"Gas is pretty much ridiculous. It keeps going up and up, and we don't see any benefit from it," said motorist Dan Huston.
Officials say Carpentersville villagers will see benefit from the two-cents-a-gallon motor fuel tax that went into effect Thursday and was expected to generate $250,000 each year to offset the cost of road, sidewalk and sewer repairs.
The repairs are part of a multi-year capital improvement plan that the village is enacting for the first time in decades.
"Yes, they are going to be paying a little bit more in taxes, but when they see those improvements happening in front of their home, their place of business, or on their commute, to and from somewhere, it will make it a more palatable," Village Engineer Scott Marquardt.
Marquardt helped put together a capital improvement plan which included tearing up and repaving roads.
Still, paying two cents more for gas is a hard sell for drivers who say they are already feeling the pinch at the pump.
"If it's really going to go to roads, I believe that there are a lot around here that need it," said one woman who was filling up at a Carpentersville gas station.

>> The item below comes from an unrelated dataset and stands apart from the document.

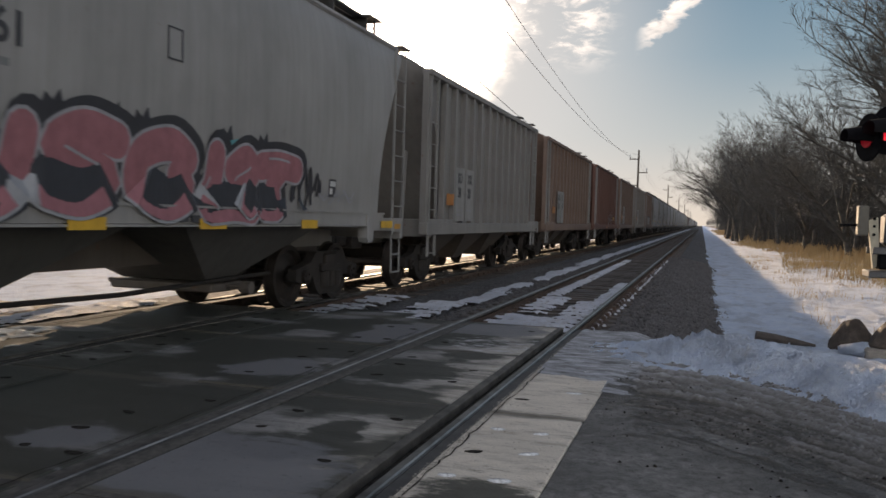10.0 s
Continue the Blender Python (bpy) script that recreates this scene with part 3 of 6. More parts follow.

"Look at the roads. It needs to be fixed, but they still shouldn't tap into the gas prices," another driver said.
"We didn't want to do it. If there were other methods [we would use those], but with the municipality, the only real significant revenue streams we have are taxes; either property taxes, sales taxes, income taxes, gasoline taxes, or what have you," said Village Finance Director Lisa Happ.
Already, other departments in the Carpentersville village are hoping the extra money can benefit them someday. The Public Works Department, for example, needs a new building to house its equipment.
"Currently, I have over $2 million-worth of equipment that sits out throughout the year, and that takes its toll on equipment.
Carpentersville is the first 'home rule' community to impose its own gas tax, which is in addition to Kane County, which doubled its gas tax to four cents per gallon in 2007.